There are two types of rules that may be defined if lifecycle policy is enabled for a dataset:

  • Transition Rules -> User can specify the number of Days after which objects present in dataset can be transitioned to a given StorageClass as per its usage. The transition time for objects is estimated from the time they are uploaded to dataset.
  • Expiration Rules -> User can specify the number of Days after which objects present in dataset will expire permanently. The expiration time for objects is estimated from the time they are uploaded to dataset.

Important Points

  • Lifecycle rules can be applied only for 1000 datasets throughout the application. In case you exceed the limit, the only option is to delete(not disable) the lifecycle policy for a particular dataset before enabling a new lifecycle policy.
  • Restored files after temporary-delete in dataset are treated as new objects uploaded to dataset. The metadata(UploadDate) of restored file is changed, hence the lifecycle rule is going to be applied from the date the file was restored and not from when it was originally uploaded to dataset. Even the storage class of file won't be retained after temporarily deleting the file.
  • A file can be transitioned only in one direction with respect to storage classes. It cannot be re-transitioned to previous storage class. Please refer to this AWS Documentation for a better understanding.
  • Files transitioned to GLACIER/DEEP_ARCHIVE storage class cannot be retrieved/accessed from S3 bucket through an ETL Job script or Amorphic-UI. Hence user won't also be allowed to temporarily-delete files from dataset which are present in GLACIER/DEEP_ARCHIVE storage class. However user will be allowed to permanently delete those files from dataset or truncate dataset.
  • If the size of an object is less than 128 KB, it is not monitored and not eligible for auto-tiering. Smaller objects are always stored in the Frequent Access tier. For information on S3 Intelligent-Tiering, see S3 Intelligent-Tiering access tiers.
  • The S3 Standard-IA and S3 One Zone-IA storage classes are suitable for objects larger than 128 KB that you plan to store for at least 30 days. If an object is less than 128 KB, Amazon S3 charges you for 128 KB. If you delete an object before the end of the 30-day minimum storage duration period, you are charged for 30 days. For pricing information, see Amazon S3 pricing.
  • Currently we are not giving the functionality to enable lifecycle policy for bulkload v1 type of connections since it creates a new dataset. In order to enable lifecycle policy for the new dataset being created, user will need to manually edit the respective dataset.
  • When the LifeCyclePolicyStatus for a dataset is in Enabling/Disabling/Deleting state, then files cannot be deleted from the respective dataset. Even truncate feature of dataset won't work. Please wait for lifecycle policy to be applied before deleting any files from dataset.

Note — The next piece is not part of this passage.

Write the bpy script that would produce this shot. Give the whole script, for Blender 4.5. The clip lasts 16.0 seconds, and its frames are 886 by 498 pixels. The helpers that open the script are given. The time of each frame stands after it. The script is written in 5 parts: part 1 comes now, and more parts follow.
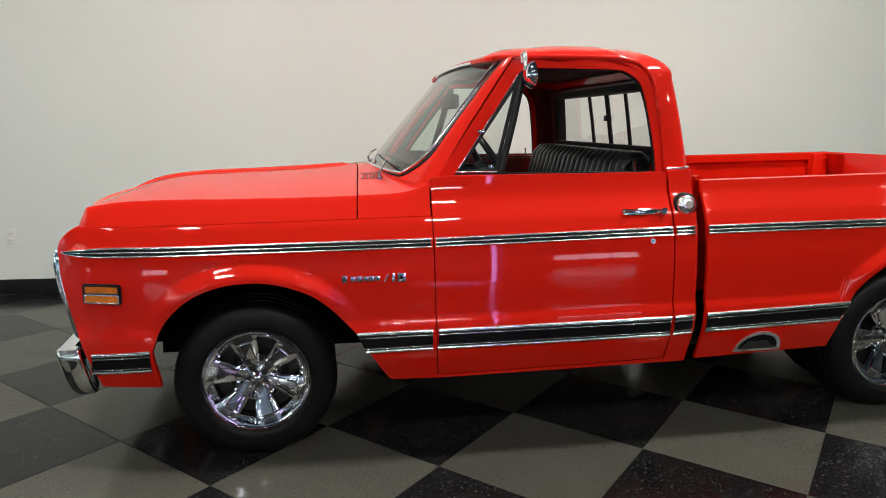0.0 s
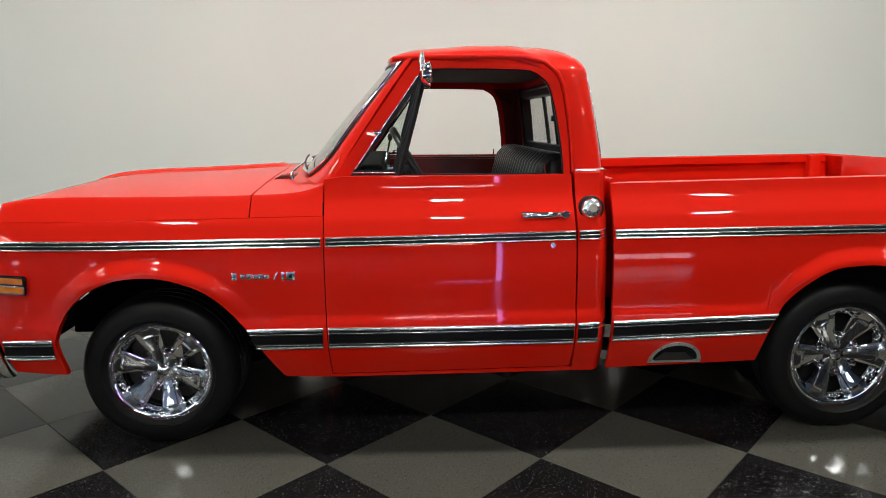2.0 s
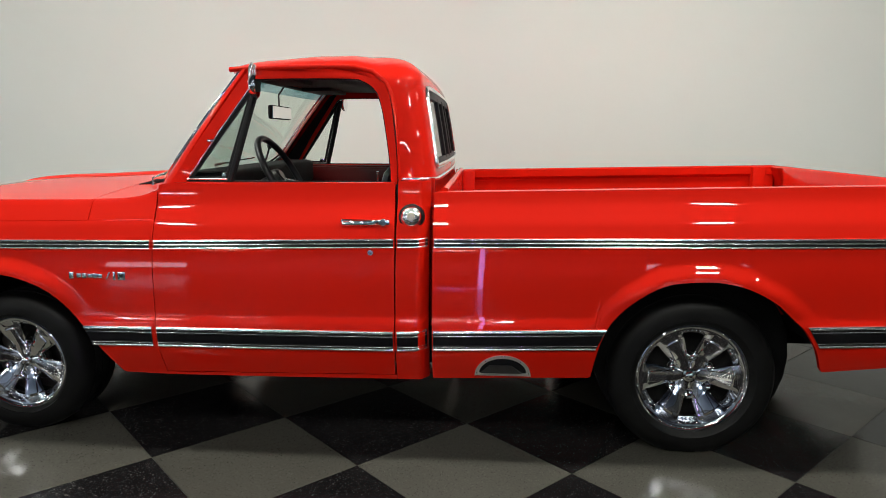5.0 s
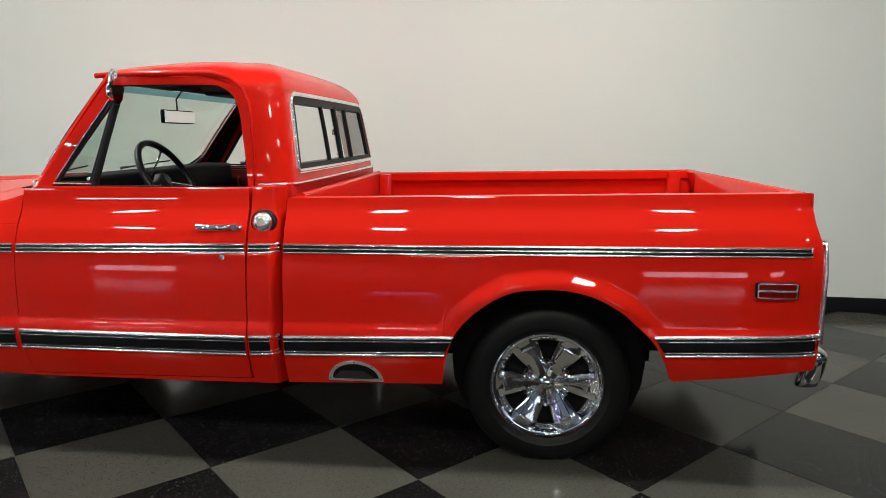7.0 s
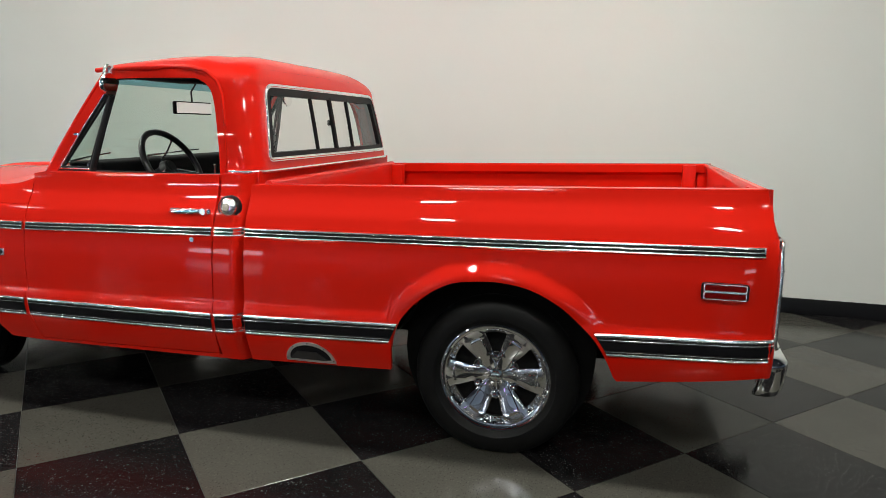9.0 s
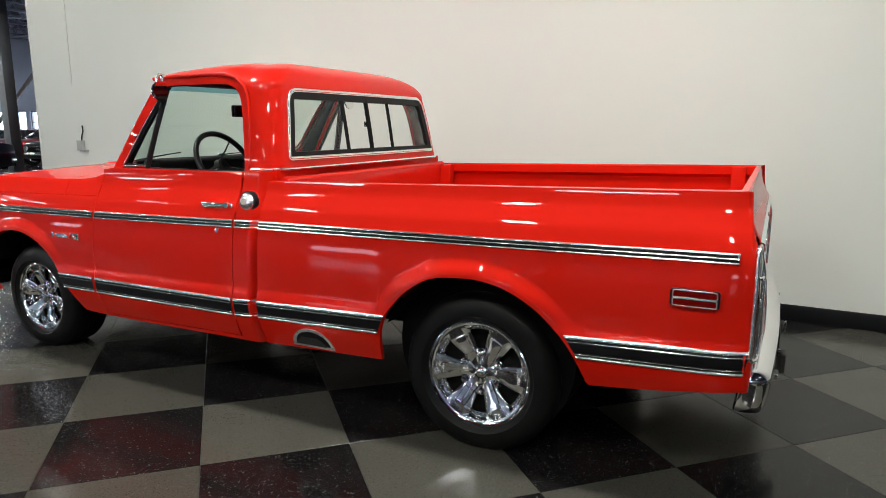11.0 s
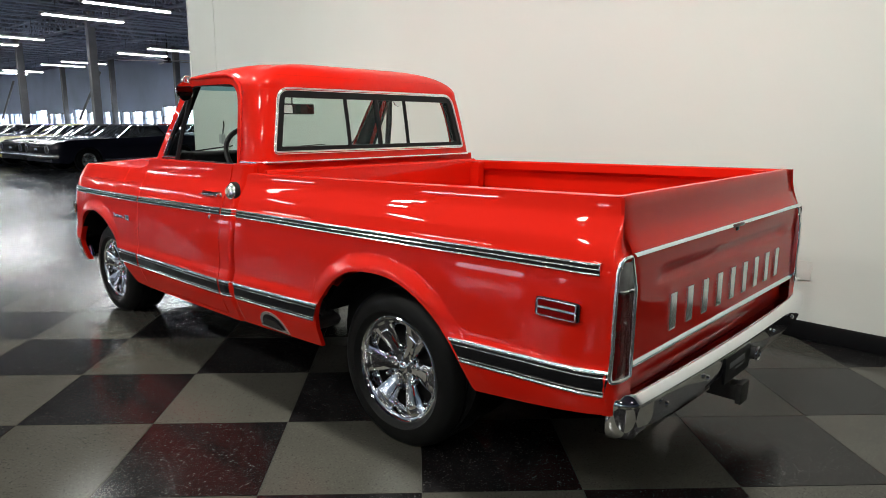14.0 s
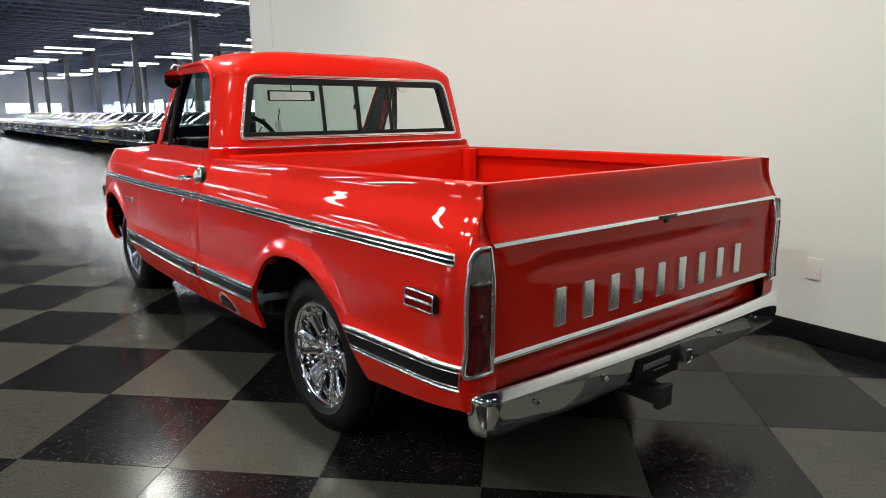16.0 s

Enable/Disable Dataset Lifecycle Policy

The user can enable or disable lifecycle policy of a dataset at any given point of time as shown below.

Enable dataset lifecycle policy

Following are the fields derived in a dataset lifecycle policy:

  • Enable Life Cycle Policy: Select Yes for enabling or No for disabling lifecycle policy of dataset. If a lifecycle policy is enabled, then the user must provide either Expiration Days or Transition Rules or both.
  • Expiration Days: Number of days after which file should be deleted from dataset from the upload date/time of file.
  • Transition Rules: Rules for transitioning file to a given storage class after specified number of days from the upload date/time of file.

Delete Dataset Lifecycle Policy

The user can delete lifecycle policy of a dataset at any given point of time as shown below by clicking on Delete Life-Cycle Policy button.

Delete dataset lifecycle policy

Notification Alerts & Error Handling

In case some error occurs while enabling/disabling/deleting lifecycle policy, an ErrorMessage will be displayed on dataset details page under Life Cycle Policy Details section and the policy will be reverted back to its previous state. Moreover if the user has subscribed to email alerts in Amorphic application, user will receive an email on completion of each operation(enable/disable/delete) performed on dataset pertaining to lifecycle policy.